In spite of the fact that I’m moving in just over a week, quitting my job of eight years, and prepping to begin graduate school, I looked at my life and decided that there simply weren’t enough changes to adjust to. To that end, I am now shedding 25 years of history and using contact lenses instead of glasses. The logic here was that I’m on my current job’s vision plan until the end of the month, and I’ve spent a lot of years not taking advantage of it. Well no more of that! Now I can join the ranks of people who stick their fingers in their eye on a daily basis.
This is not actually my first attempt. Back in high school in Senegal I made another attempt. That time didn’t end very well. They never were very comfortable or clear for me. I’m thinking now that it’s because they never got the right curvature for my eyes. This makes since, because my head and feet are already big enough to be inconvenient. Why should my eyes be any different? I’m happy to report that this second try has been far more fruitful.
However it has not been without its challenges. Like I said, my eyes have 25 years of history with glasses. My doctor says this has trained them to not blink enough. Seems to me that if they can still see I’m blinking enough, even if it’s not the optimal amount, but then I’m not the eye doctor here. Either way my eyes aren’t always taking the transition heroically. It’s a strange experience to relearn an involuntary reflex, but that’s kind of how it feels. I’ll sense my vision blurring and I’ll have to blink a couple times to straighten stuff out. Suddenly I’m very aware when the AC is high in a room because my eyes feel…cold, I guess. It’s not so bad when the climate is steamy or when I’m weeping, but I can’t very well be in the shower or watch Rudy all day long, now can I?

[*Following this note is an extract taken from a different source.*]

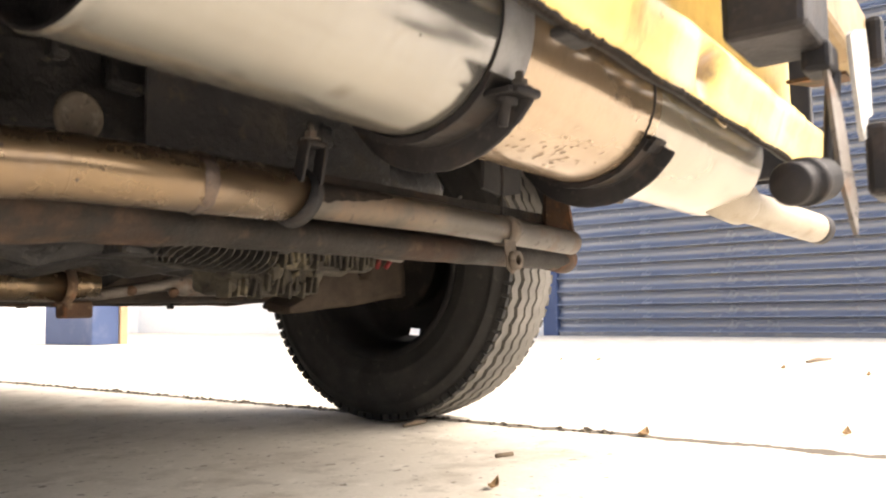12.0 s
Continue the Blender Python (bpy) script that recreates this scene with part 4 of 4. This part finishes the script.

I’m getting pretty good at putting them in though, which is pretty good. I mean, your body is programmed to not let something touch your eye. Voluntarily putting something there every day is like training your stomach to not protest when you drink bleach. This morning I got both of them in on the first try, followed by the customary blinking and watering that accompanies any small piece of plastic on your cornea. As I went about my morning I became a little irritated at the right eye, which wasn’t really focusing properly. I kept trying to blink the problem away, but it didn’t work. I complained about it to my wife, and I wondered if I had put it in upside-down. Then I hear her calling from our bedroom, “Honey, there’s a contact lens in our sink.”
Oh. Well that would explain the problem.
So I guess that the comfort and can’t-feel-them quality of contacts cuts both ways. Can’t feel them when I’m wearing them, can’t tell when I’m not. I clearly still have some work to do on my adjustment to contacts.